L’objectif n° 4 de l’EPT – compétences/éducation professionnelle – est lui aussi tout à fait pertinent dans l’Asie d’aujourd’hui: les économies qui connaissent une croissance rapide créent des demandes de nouvelles compétences, et les programmes traditionnels de formation professionnelle sont incapables de faire face à la taille des populations ou à l’éventail des compétences demandées. Un des domaines d’intervention particuliers de la politique publique consiste à créer des systèmes de reconnaissance et de validation des acquis antérieurs, ce qui s’applique particulièrement à un ensemble de compétences.

Dans nombre de mesures de planification de la formation professionnelle, les compétences techniques et «dures» – plomberie, maçonnerie, électricité, etc. – semblent principalement ciblées. À celles-ci sont récemment venus s’ajouter le maniement de l’ordinateur, la comptabilité, l’écriture, etc. Cependant, dans de nombreux pays asiatiques (en Inde, par exemple), la croissance la plus rapide a lieu dans le secteur tertiaire, c’est-à-dire les services. Ce secteur nécessite tout un ensemble de compétences «douces»: communication interpersonnelle, rapports sociaux, présentation personnelle, leadership, planification et suivi, etc. Il faut concevoir des programmes de formation professionnelle dans ces domaines et les rendre accessibles à vaste échelle pour répondre aux besoins éducatifs du secteur tertiaire en progression.

Plénum

 

 

 

Plénum
Source: Heidi Scherm

 

 

 

Si j’ai donné l’impression que l’Asie d’aujourd’hui était uniquement tournée vers la croissance économique, permettez-moi de vous rappeler que presque tous les pays de la région voient l’émergence d’une citoyenneté de plus en plus sensibilisée et active. Les citoyens en Asie – du Népal au Myanmar, en passant par la Chine, l’Inde, la Corée et l’Indonésie – commencent partout à demander une gouvernance de plus en plus transparente et expriment leur désir de plus en plus fort de prendre part à cette gouvernance. Des tendances démocratiques et participatives comme celles-ci nécessitent un appui soutenu de l’éducation des adultes dans la région.

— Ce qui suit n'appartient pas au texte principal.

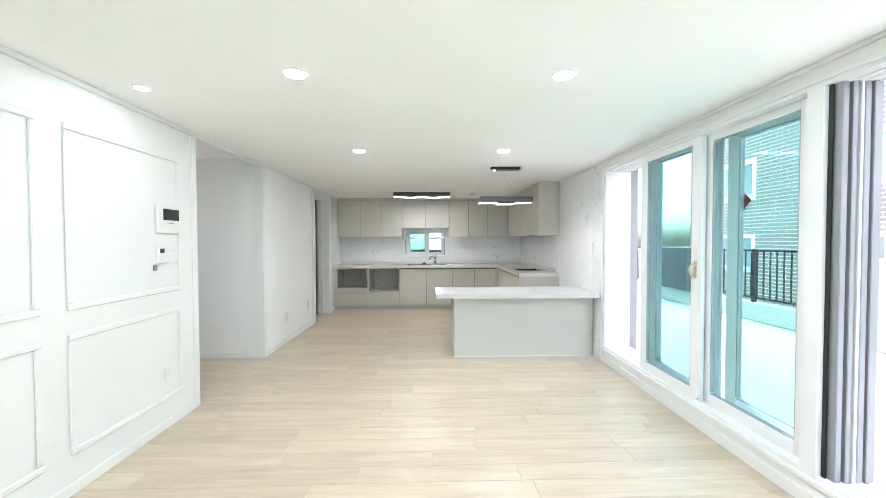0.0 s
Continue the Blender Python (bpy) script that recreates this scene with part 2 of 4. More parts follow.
def box(bm, x0, x1, y0, y1, z0, z1):
    vs = [bm.verts.new(p) for p in ((x0, y0, z0), (x1, y0, z0), (x1, y1, z0), (x0, y1, z0), (x0, y0, z1), (x1, y0, z1), (x1, y1, z1), (x0, y1, z1))]
    for f in ((3, 2, 1, 0), (4, 5, 6, 7), (0, 1, 5, 4), (1, 2, 6, 5), (2, 3, 7, 6), (3, 0, 4, 7)):
        bm.faces.new([vs[i] for i in f])
    return bm


def tube(bm, a, b, r0, r1=None, seg=16, caps=True):
    """A round bar from a to b."""
    a, b = Vector(a), Vector(b)
    r1 = r0 if r1 is None else r1
    q = (b - a).to_track_quat("Z", "Y")
    rings = []
    for p, r in ((a, r0), (b, r1)):
        rings.append([bm.verts.new(p + q @ Vector((r * math.cos(k * math.tau / seg), r * math.sin(k * math.tau / seg), 0))) for k in range(seg)])
    for k in range(seg):
        bm.faces.new((rings[0][k], rings[0][(k + 1) % seg], rings[1][(k + 1) % seg], rings[1][k]))
    if caps:
        bm.faces.new(rings[0][::-1]), bm.faces.new(rings[1])
    return bm


def path_tube(bm, pts, r, seg=8):
    """A bent wire or pipe through pts."""
    pts = [Vector(p) for p in pts]
    rings = []
    for i, p in enumerate(pts):
        d = (pts[min(i + 1, len(pts) - 1)] - pts[max(i - 1, 0)]).normalized()
        u = d.cross(Vector((0.31, 0.17, 0.93))).normalized()
        v = d.cross(u)
        rings.append([bm.verts.new(p + r * (u * math.cos(k * math.tau / seg) + v * math.sin(k * math.tau / seg))) for k in range(seg)])
    for a, b in zip(rings, rings[1:]):
        for k in range(seg):
            bm.faces.new((a[k], a[(k + 1) % seg], b[(k + 1) % seg], b[k]))
    bm.faces.new(rings[0][::-1]), bm.faces.new(rings[-1])
    return bm


def arc(points, steps=6):
    """Points smoothed by a Catmull-Rom curve."""
    p = [Vector(q) for q in points]
    p = [2 * p[0] - p[1]] + p + [2 * p[-1] - p[-2]]
    out = []
    for i in range(1, len(p) - 2):
        for k in range(steps):
            t = k / steps
            out.append(0.5 * (2 * p[i] + (p[i + 1] - p[i - 1]) * t + (2 * p[i - 1] - 5 * p[i] + 4 * p[i + 1] - p[i + 2]) * t * t + (3 * p[i] - p[i - 1] - 3 * p[i + 1] + p[i + 2]) * t ** 3))
    return out + [p[-2]]


def mesh_of(name, bm, material, bevel=0.0, smooth=False, origin=None):
    if bevel:
        bmesh.ops.bevel(bm, geom=bm.edges[:], offset=bevel, segments=1, affect="EDGES", clamp_overlap=True)
    bmesh.ops.recalc_face_normals(bm, faces=bm.faces[:])
    if origin is not None:
        bmesh.ops.translate(bm, verts=bm.verts[:], vec=-origin)
    if smooth:
        for f in bm.faces:
            f.smooth = len(f.verts) == 4
    me = bpy.data.meshes.new(name)
    bm.to_mesh(me)
    bm.free()
    me.materials.append(material)
    return me


def thing(name, at, label, category, group=""):
    e = new(name)
    e.empty_display_size = 0.1
    e.location = at
    ORIGIN[e] = Vector(at)
    return tagged(e, label, category, group)


def part(name, bm, material, parent, label="", bevel=0.0, smooth=False):
    ob = new(name, mesh_of(name, bm, material, bevel, smooth, ORIGIN[parent]))
    ob.parent = parent
    ORIGIN[ob] = ORIGIN[parent]
    if label:
        ob["label"] = label
    return ob


def bpart(name, parent, material, x0, x1, y0, y1, z0, z1, bevel=0.0015, label=""):
    return part(name, box(bmesh.new(), x0, x1, y0, y1, z0, z1), material, parent, label, bevel)


def structure(name, bm, material, label, category, bevel=0.0):
    ob = new(name, mesh_of(name, bm, material, bevel))
    ORIGIN[ob] = Vector((0, 0, 0))
    return tagged(ob, label, category, "", "structure")


def sbox(name, material, label, category, *boxes, bevel=0.0):
    bm = bmesh.new()
    for b in boxes:
        box(bm, *b)
    return structure(name, bm, material, label, category, bevel)


# ---- plan, in metres ----
TOP = 2.15          # ceiling
XR, XL = 2.0, -1.722  # window wall, kitchen's left wall
XP = -1.705         # panelled wall
YB = 7.620          # kitchen's back wall
YS = -1.3           # wall behind
XO = 2.27           # outer face of the window reveal
HALL = 2.22

# ---- structure ----
floor = sbox("floor", BED, "pale oak laminate floor of the living room and kitchen", "floor", (-3.7, 2.02, YS - 0.1, 4.40, -0.12, -0.012), (-1.885, 2.02, 4.40, YB + 0.1, -0.12, -0.012))
sbox("ceiling", CEIL, "plain white papered ceiling", "ceiling", (-1.83, XR + 0.4, YS - 0.1, YB + 0.25, TOP, TOP + 0.25))
sbox("hall_ceiling", CEIL, "white ceiling of the side hall", "ceiling", (-3.8, -1.83, 2.9, 4.4, HALL, HALL + 0.18))
sbox("wall_back", PAPER, "kitchen back wall behind the tiles", "wall",
     (-1.86, -0.425, YB, YB + 0.26, -0.1, TOP), (0.44, XR + 0.37, YB, YB + 0.26, -0.1, TOP),
     (-0.425, 0.44, YB, YB + 0.26, -0.1, 0.985), (-0.425, 0.44, YB, YB + 0.26, 1.60, TOP))
sbox("wall_right", PAPER, "wall beside the kitchen and the terrace windows", "wall", (XR, XR + 0.27, 4.03, YB, -0.1, TOP))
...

Enfin, les gouvernements d’Asie commencent à faire jouer leurs muscles politiques dans les relations internationales: de récentes réunions du BRICS en Chine ont indiqué cette intention; l’ASEAN est devenue la plate-forme la plus influente pour la politique menée conjointement par les gouvernements asiatiques; le G20 compte six pays de la région (Inde, Chine, Indonésie, Corée, Japon, Australie). Cette voix politique est renforcée et articulée par différents organismes de gouvernance mondiale (tout dernièrement le FMI). Dans la conjoncture actuelle, l’Europe en général (et l’Allemagne en particulier) doit trouver des moyens de coopérer avec des citoyens et organismes asiatiques. Comme le BMZ et d’autres organisations d’aide européennes ont supprimé leur soutien financier à des projets de développement dans la région, un lien crucial avec la société civile des pays d’Asie risque d’être bientôt rompu. Il ne s’agit pas de financer des gouvernements de la région qui peuvent eux-mêmes se charger de financer comme il convient leurs propres programmes. La question est ici de trouver des moyens de soutenir et d’entretenir des relations pendant des décennies avec des intervenants actifs au sein de ces sociétés. C’est seulement à travers de tels liens qu’il est possible de partager des connaissances concernant des sujets émergents et des innovations, et c’est seulement à travers eux que l’on peut renforcer la coopération Sud-Sud (en particulier entre l’Asie et le Moyen-Orient, l’Asie centrale, le Caucase et l’Afrique).

C’est dans ce sens que l’Allemagne devrait tourner son regard et pointer l’oreille au-delà de l’Europe. Bien que l’Allemagne ait besoin de l’Europe et de son union, elle a aussi besoin de situer cela dans le contexte mondial. De pures relations économiques et commerciales avec les pays d’Asie ne suffiront pas; les partenariats dans le domaine de l’éducation des adultes peuvent être un élément essentiel pour ouvrir une nouvelle période de relations avec les sociétés asiatiques. La citoyenneté dans le monde nécessite de coopérer avec le monde dans son ensemble et d’apprendre à agir de façon responsable dans le monde. Les partenariats entre les praticiens et associations d’éducation des adultes en Europe et en Asie peuvent devenir d’importants éléments pour construire une citoyenneté mondiale responsable pour demain.